The amount of the interest rate for individual currencies depends on the decisions of central banks. Since every central bank has a different policy, the interest rates are different as well. This difference decides whether a swap is credited or charged to the trader’s account.
Actually, the amount credited or charged depends on even more factors, namely on:
- The difference between the interest rates of individual currencies
- The Forex broker’s commission rates
- The day when a trader opens the position
- The actual price movements of the currencies
- Other brokers’ swap indicators
In this guide, we are going to focus on the first three factors and see how a Forex interest rate swap changes in different circumstances. Let’s begin with the interest rate difference between the currencies.
Currencies with different interest rates and broker commissions
As you may already know, Forex traders use currency pairs as trading assets. Currency pairs consist of two individual currencies: a base (the first) currency and a quote (the second) currency.
As we have already mentioned, every currency has its own interest rate determined by the central bank. The difference between the interest rates in a currency pair will either be credited to the trader’s account or charged from it. The difference between the swaps (interest rates) is called carry, while the traders who leave their positions open for more than a day and use this feature are called carry traders.
In general, if a currency that is bought has a higher interest rate than the one that is sold, a swap will be credited to the account. And if the interest rate is lower for the bought currency, then a swap will be charged from the account.
Another main factor, as we said earlier, is the broker’s commission rate. Depending on whether a swap is charged or credited to the account, the broker’s swap commission will either increase the charged swaps or reduce the credited swaps.
A real-life example of a FX swap
To make these factors a bit easier to understand, let’s take a look at this Forex swap example: Let’s say you opened a long EUR/JPY position for one lot (100,000 units). A long position means that you bought euros by selling Japanese yen. So, your position is worth 100,000 yen.
Now, let’s assume the EUR/JPY asking price is 119.23, the interest rate of EUR is 4.15%, and the interest rate of JPY is 3.5%. Because you are buying euros and selling yen, and because the euro has a higher interest rate than the yen, a certain amount of swap will be credited to your account.
As for the exact FX swap rate definition and how to calculate it, we need several things: a position size (100,000), a price of the currency pair (119.23), the difference between interest rates (4.15-3.5=0.65%), the broker’s commission (let’s say it’s 0.15%), and the number of days in a year (365).
Here’s what the calculation looks like:
Swap=(position × (interest difference - commission) / 100) × price / days per year
For our example, a swap will be:
(100,000 x (0.65 - 0.15) / 100) x 119.23 / 365=163.33 JPY
Now, because the interest rate was higher for EUR that you bought, a swap of 163.33 yen will be added to your account when the position rolls over the next day.

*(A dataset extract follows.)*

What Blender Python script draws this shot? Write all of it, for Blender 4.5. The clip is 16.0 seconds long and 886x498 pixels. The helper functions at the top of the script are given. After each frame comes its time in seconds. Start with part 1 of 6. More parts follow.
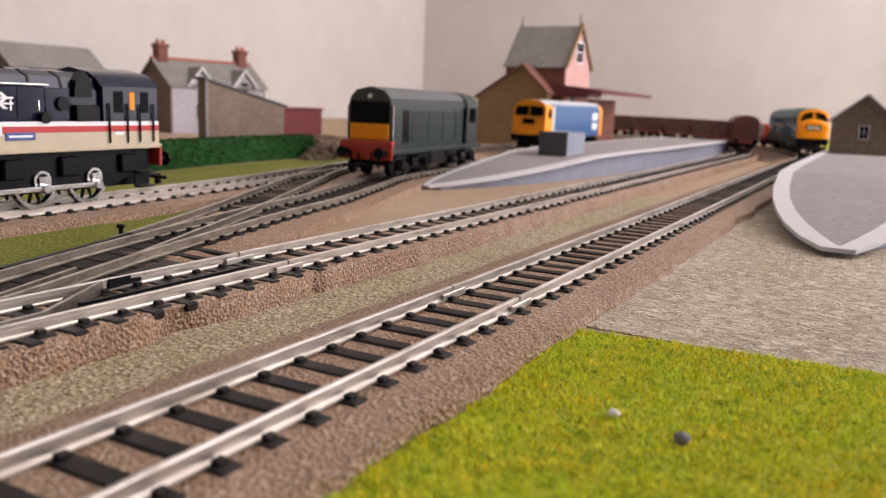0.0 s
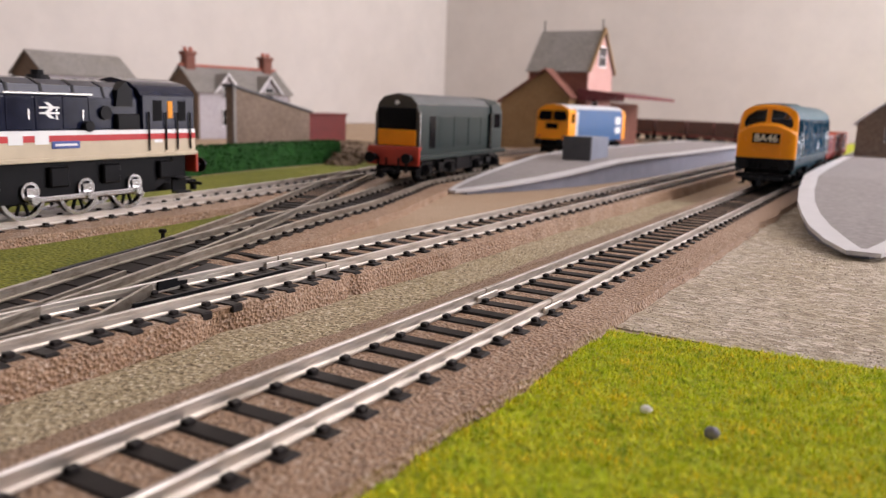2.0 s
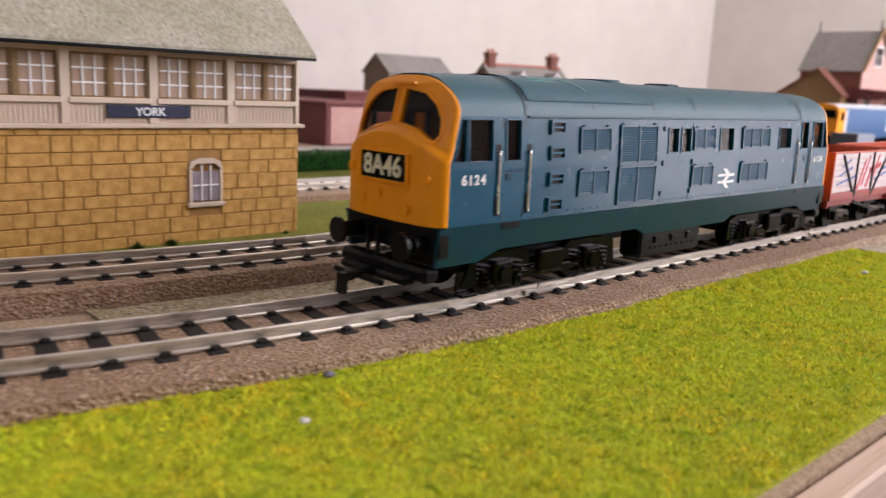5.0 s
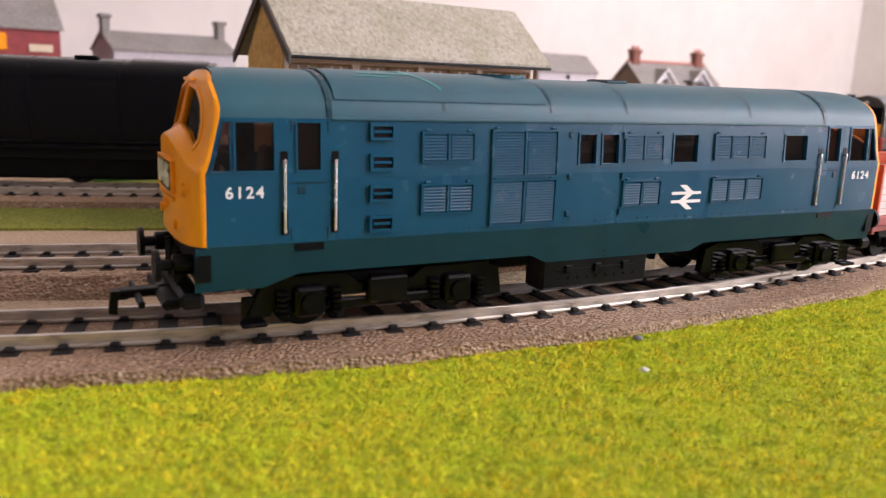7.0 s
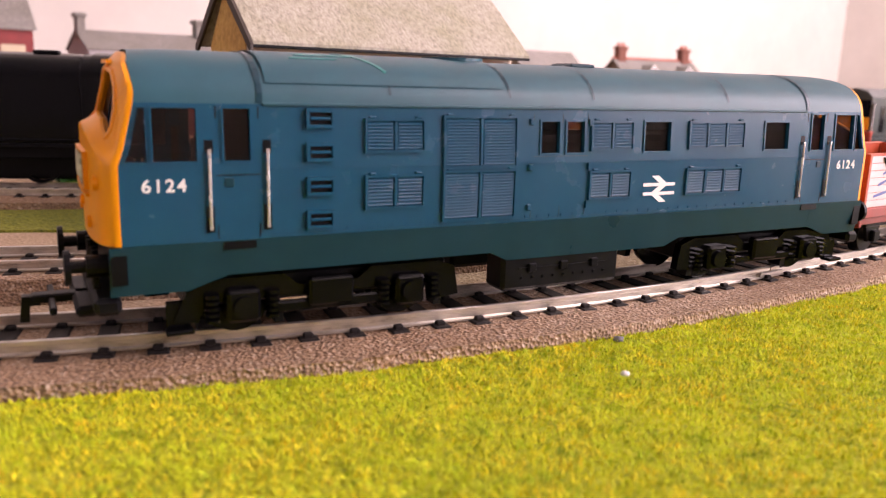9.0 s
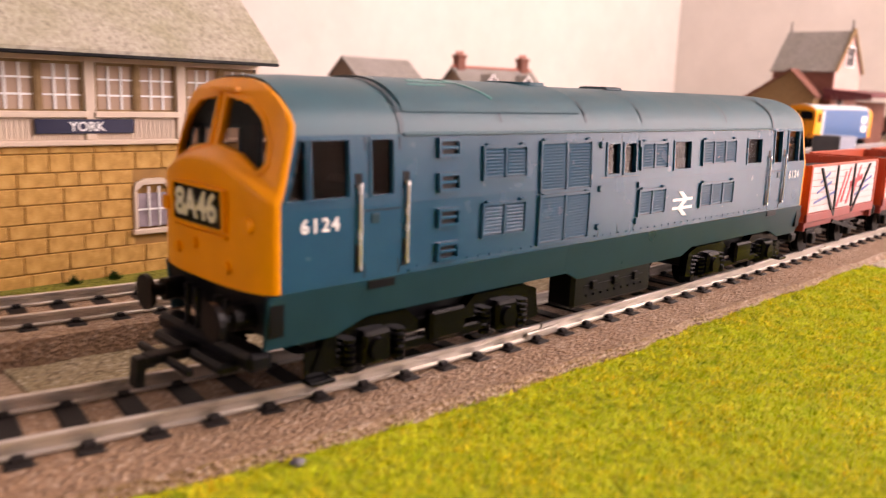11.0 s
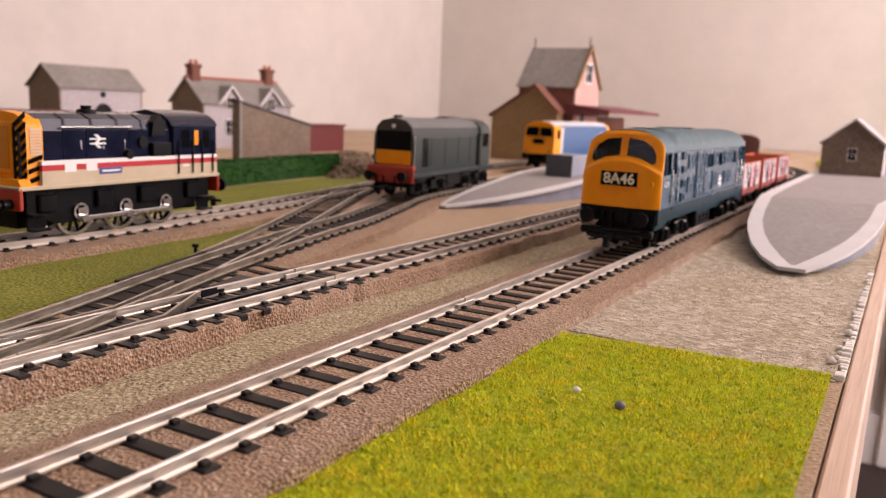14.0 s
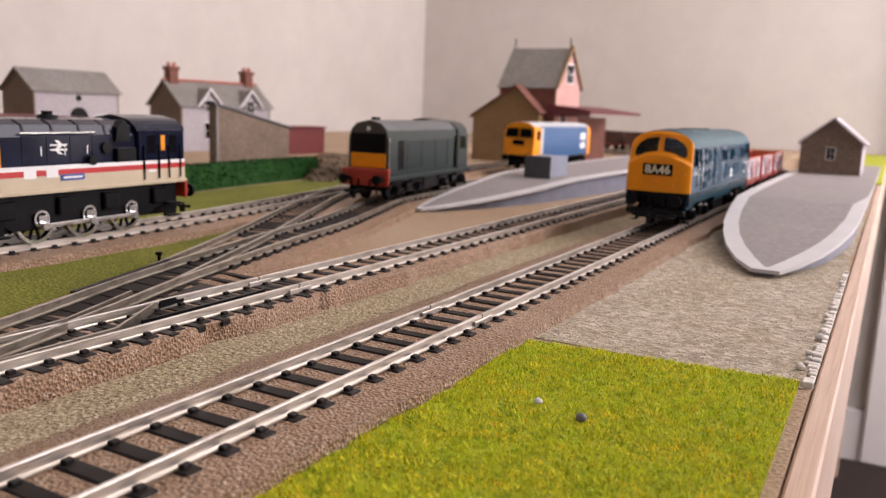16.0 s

If you were selling the euros and buying the Japanese yen, then instead of subtracting the broker’s commission, we would be adding it to the interest rate differential, and it would look like this:
(100,000 x (0.65 + 0.15) / 100) x 119.23 / 365=261.32 JPY
Therefore, 261.32 yen will be charged from your account when the position rolls over the next day. This is how the two factors - the difference between interest rates and the broker’s commission - determine the amount of a swap, as well as whether it’s going to be credited or charged.
There’s also another important factor that is worth mentioning here. When a trader opens a position on Wednesday and keeps it open on Thursday as well, a swap will become triple in size.
That’s because of how the swap values are calculated. Instead of having the value of the same day, the swap value dates are pushed two days forward. For example, a swap for Monday will have Wednesday as a value date. And for Wednesday, the value date is Friday.
However, when the position rolls over to Thursday, the currency swap value cannot be set on Saturday. That’s because the Forex markets do not work on the weekends. Therefore, the date should be pushed even further, all the way to Monday, which generates three days of difference. And that’s why the swaps - both credited and charged - become triple in size.